Like why doesn't `println` in a modern language like rust auto-escape output to a terminal, and require a special `TerminalStr` to output a raw string.
I think the problem is that 1) You want to be able to write arbitrary bytes, including shell escape sequences into files. 2) You don't want to accidentally write terminal escape sequences to stdout. 3) Stdout is modeled as a file.
Consider cat. It's short for concatenate. It concatenates the files based to it as arguments and writes them to stdout, that may or may not be redirected to a file. If it didn't pass along terminal escapes, it would fail at its job of accurate concatenation.
Now I don't mean to dismiss your idea, I do think you are on the right track. The question is just how to do this cleanly given the very entrenched assumptions that lead us where we are.
It's a different question whether cat should be doing that, though – it's an extremely low level tool. What's wrong with `less`? (Other than the fact that some Docker images seem to not include it, which is pretty annoying and raises the question as to whether `docker exec` should be filtering escape sequences...)
A long, long time ago, it was literally possible to stuff the command buffer of a “dumb terminal” using ESC sequences and spoof keyboard input. So yeah, don’t count on ’cat’ being safe if your terminal isn’t!
I did this in 1985 on SOROC terminals we had in my first job out of college. However, it depended on the dip switch settings that were under a little door on top of the keyboard.
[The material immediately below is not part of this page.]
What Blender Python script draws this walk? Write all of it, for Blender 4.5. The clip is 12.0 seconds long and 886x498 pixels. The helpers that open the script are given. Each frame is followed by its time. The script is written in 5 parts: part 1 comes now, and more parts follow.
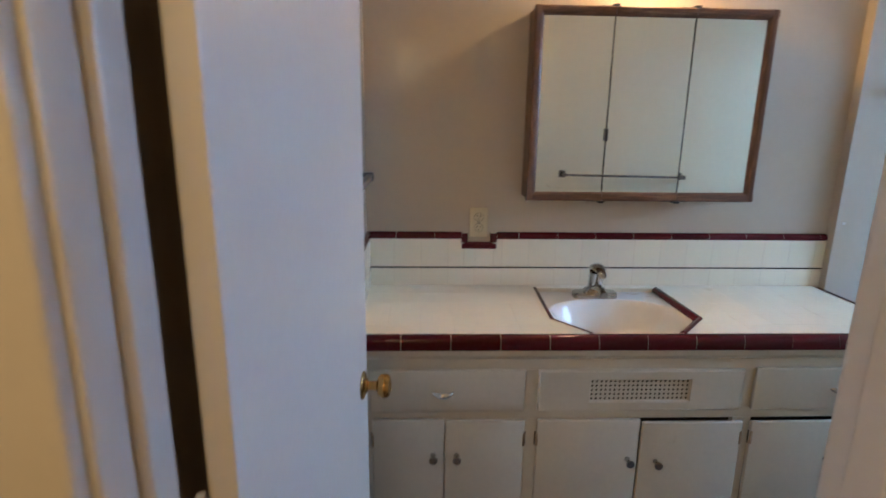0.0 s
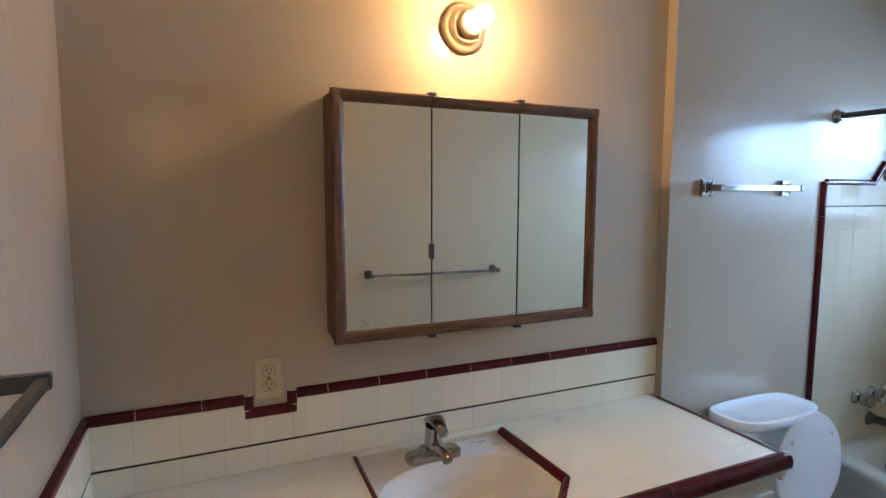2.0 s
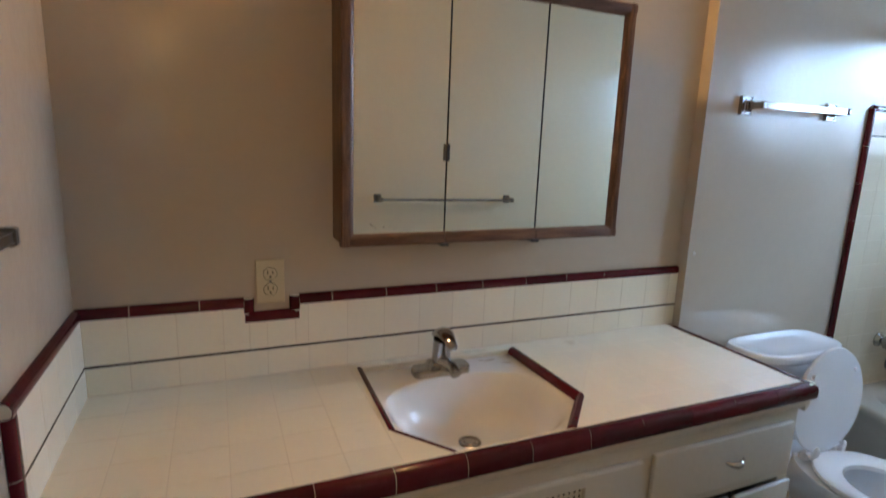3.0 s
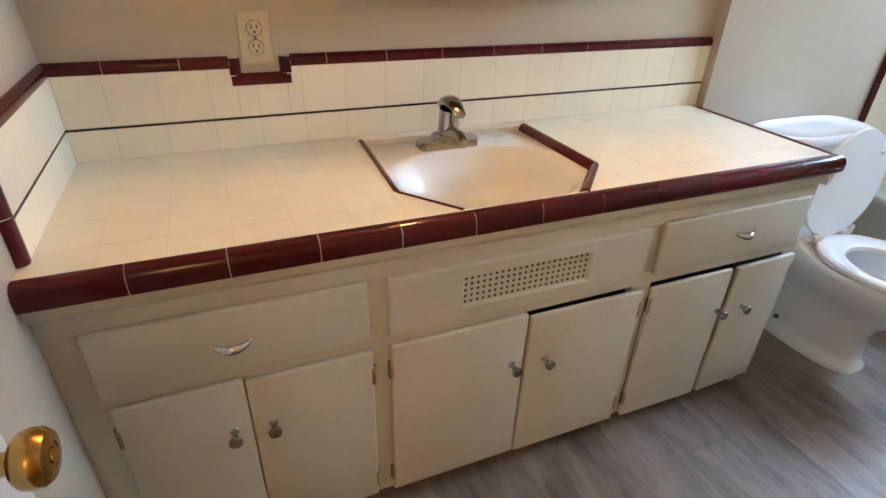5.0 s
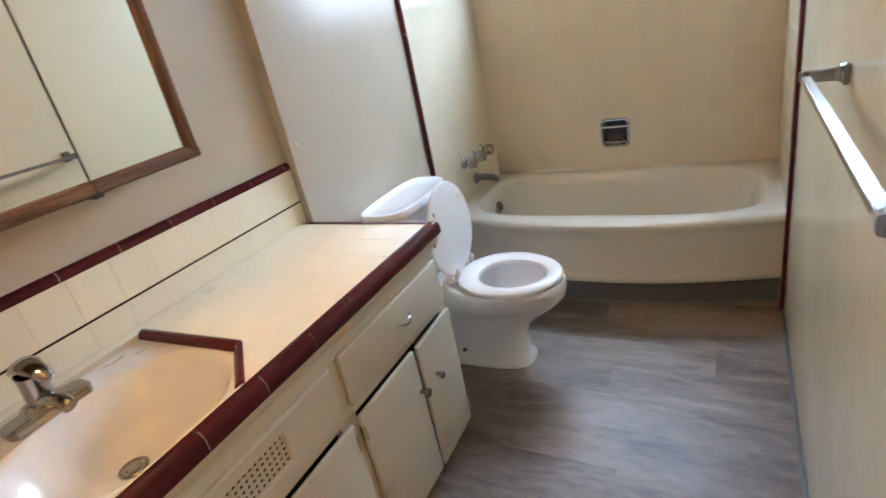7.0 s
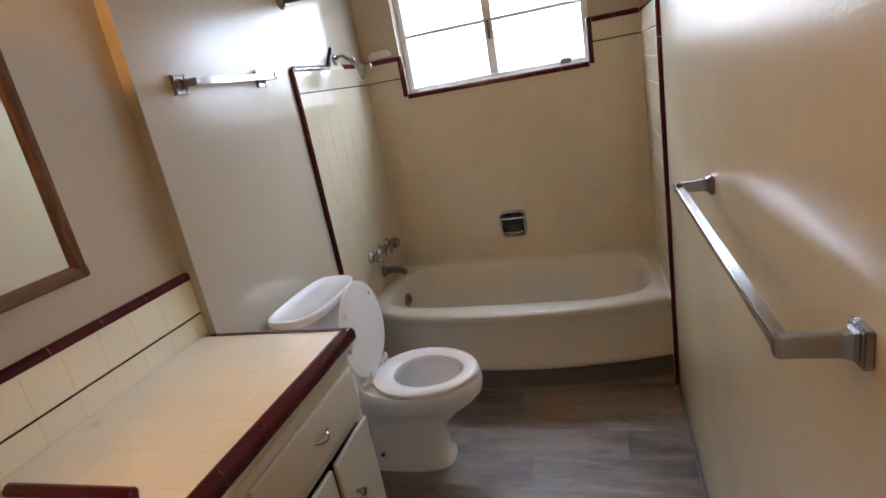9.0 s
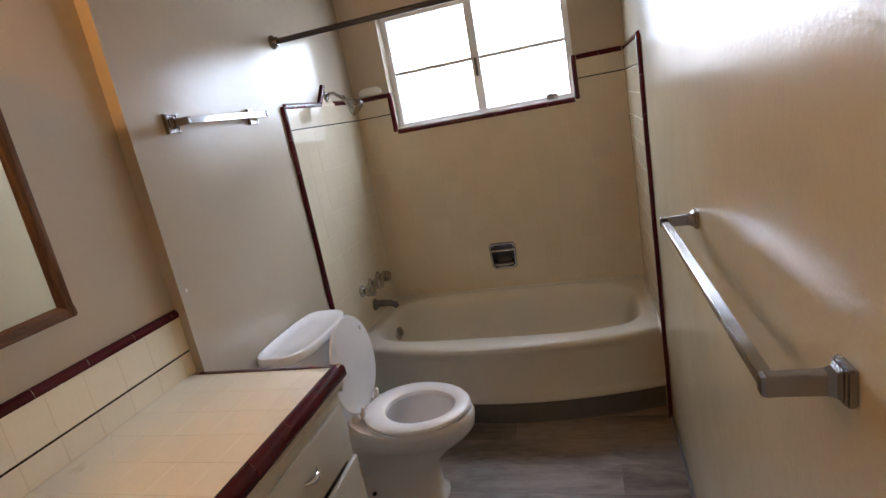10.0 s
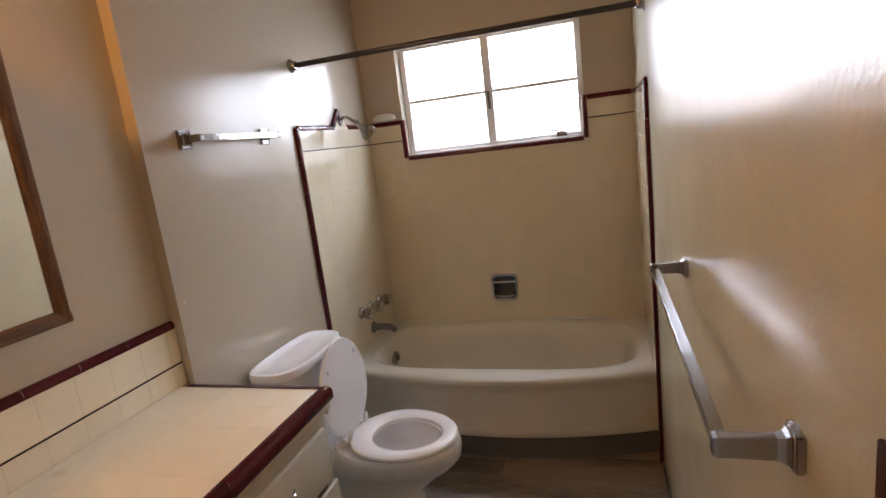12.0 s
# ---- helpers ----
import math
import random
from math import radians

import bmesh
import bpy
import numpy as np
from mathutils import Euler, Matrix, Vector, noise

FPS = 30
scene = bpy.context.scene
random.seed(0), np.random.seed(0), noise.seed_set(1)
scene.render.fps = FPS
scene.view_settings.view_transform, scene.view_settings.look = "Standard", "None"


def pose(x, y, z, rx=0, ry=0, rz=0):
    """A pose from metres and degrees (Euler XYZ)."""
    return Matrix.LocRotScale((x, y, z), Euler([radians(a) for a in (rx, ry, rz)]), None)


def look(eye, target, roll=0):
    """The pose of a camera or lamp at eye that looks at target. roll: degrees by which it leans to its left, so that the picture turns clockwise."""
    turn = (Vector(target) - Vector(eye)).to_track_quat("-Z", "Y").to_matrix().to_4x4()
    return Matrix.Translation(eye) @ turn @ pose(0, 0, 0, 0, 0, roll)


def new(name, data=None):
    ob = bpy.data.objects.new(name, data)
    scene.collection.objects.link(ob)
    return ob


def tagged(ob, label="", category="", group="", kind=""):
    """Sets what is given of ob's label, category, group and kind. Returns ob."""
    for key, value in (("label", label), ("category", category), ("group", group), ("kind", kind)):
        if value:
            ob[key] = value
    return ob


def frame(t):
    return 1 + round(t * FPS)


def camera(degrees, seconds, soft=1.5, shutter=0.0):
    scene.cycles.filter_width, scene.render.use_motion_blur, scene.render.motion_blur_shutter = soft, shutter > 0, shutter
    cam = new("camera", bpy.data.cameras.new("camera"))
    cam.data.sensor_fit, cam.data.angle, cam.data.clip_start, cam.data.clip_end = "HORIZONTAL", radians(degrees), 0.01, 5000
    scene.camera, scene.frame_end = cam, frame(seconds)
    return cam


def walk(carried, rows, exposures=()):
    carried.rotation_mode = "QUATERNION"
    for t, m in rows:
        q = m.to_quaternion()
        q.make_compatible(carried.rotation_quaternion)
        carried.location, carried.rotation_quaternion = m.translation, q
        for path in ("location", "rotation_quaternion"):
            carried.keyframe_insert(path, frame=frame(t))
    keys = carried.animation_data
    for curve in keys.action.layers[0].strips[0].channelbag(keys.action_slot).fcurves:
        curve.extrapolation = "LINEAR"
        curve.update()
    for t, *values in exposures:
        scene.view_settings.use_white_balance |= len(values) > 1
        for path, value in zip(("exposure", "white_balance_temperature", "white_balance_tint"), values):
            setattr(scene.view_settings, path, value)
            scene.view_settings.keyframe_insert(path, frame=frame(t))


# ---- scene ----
cam = camera(79.0, 12.0, shutter=0.3)
PATH = [
    (0, (0.222, -2.132, 1.515), (0.300, -0.192, 1.046), 0.80),
    (0.5, (0.180, -1.867, 1.522), (0.665, 0.043, 1.183), -1.82),
    (1, (0.192, -1.726, 1.611), (0.978, 0.098, 1.377), 1.12),
    (1.5, (0.286, -1.663, 1.631), (1.072, 0.163, 1.418), -0.13),
    (2, (0.301, -1.556, 1.633), (1.108, 0.263, 1.428), 0.13),
    (2.5, (0.310, -1.502, 1.605), (1.096, 0.326, 1.395), 0.65),
    (3, (0.327, -1.466, 1.498), (1.096, 0.338, 1.103), 2.07),
    (3.5, (0.339, -1.441, 1.440), (1.070, 0.269, 0.704), 3.65),
    (3.7, (0.340, -1.437, 1.404), (1.058, 0.245, 0.594), 3.83),
    (5.3, (0.347, -1.427, 1.331), (1.045, 0.149, 0.317), 0.56),
    (5.5, (0.360, -1.428, 1.345), (1.097, 0.131, 0.331), -1.27),
    (6, (0.442, -1.387, 1.384), (1.486, 0.042, 0.454), -5.98),
    (6.5, (0.467, -1.410, 1.458), (1.857, -0.229, 0.637), -9.98),
    (7, (0.519, -1.388, 1.445), (2.094, -0.447, 0.651), -11.93),
    (7.2, (0.521, -1.398, 1.469), (2.142, -0.538, 0.672), -12.55),
    (8.8, (0.531, -1.350, 1.507), (2.329, -0.748, 0.873), -10.37),
    (9, (0.531, -1.355, 1.514), (2.348, -0.756, 0.932), -10.51),
    (9.5, (0.529, -1.361, 1.526), (2.376, -0.784, 1.020), -10.85),
    (10, (0.528, -1.361, 1.529), (2.388, -0.804, 1.048), -10.65),
    (10.5, (0.531, -1.363, 1.529), (2.397, -0.818, 1.057), -10.06),
    (11, (0.531, -1.367, 1.533), (2.407, -0.846, 1.077), -9.54),
    (11.5, (0.536, -1.381, 1.540), (2.423, -0.888, 1.101), -8.91),
    (12, (0.525, -1.416, 1.546), (2.397, -0.827, 1.157), -7.02),
]
EXPOSURES = [(0.0, .34, 4950, 14), (0.35, .46, 5350, 14), (0.6, .45, 5500, 14), (1.0, .13, 5300, 16), (1.5, .07, 5300, 16), (2.7, -.05, 5450, 17), (3.5, .23, 6000, 18), (5.3, 1.03, 6150, 17), (6.0, 1.22, 5950, 15),
             (7.0, .83, 6350, 19), (8.8, .17, 7150, 27), (9.6, -.13, 7250, 28), (12.0, -.07, 7900, 33)]
walk(cam, [(t, look(eye, target, roll)) for t, eye, target, roll in PATH], EXPOSURES)

# ---- light ----
world = bpy.data.worlds.new("sky_world")
scene.world = world
world.use_nodes = True
sky = world.node_tree.nodes.new("ShaderNodeTexSky")
sky.sky_type, sky.sun_disc, sky.sun_elevation, sky.sun_rotation = "NISHITA", False, radians(50), radians(250)
world.node_tree.links.new(sky.outputs[0], world.node_tree.nodes["Background"].inputs[0])
world.node_tree.nodes["Background"].inputs[1].default_value = 0.12


def lamp(name, kind, energy, colour, m, **settings):
    data = bpy.data.lights.new(name, kind)
    data.energy, data.color = energy, colour
    if "size" in settings:
        data.shape, data.size, data.size_y = "RECTANGLE", settings["size"], settings["size_y"]
    if "radius" in settings:
        data.shadow_soft_size = settings["radius"]
    ob = new(name, data)
    ob.matrix_world = m
    return ob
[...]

I used to leave a file called README in my public ftp directory that just said:
README: no such file or directory
One glorious day somebody finally sent me email complaining that they could not read the README file. I advised them to use "emacs README" instead of using cat. I was sorely disappointed they never sent me back a thank you note for correctly suggesting that emacs was the solution to their problem. It was my finest moment in passive aggressive emacs evangelism.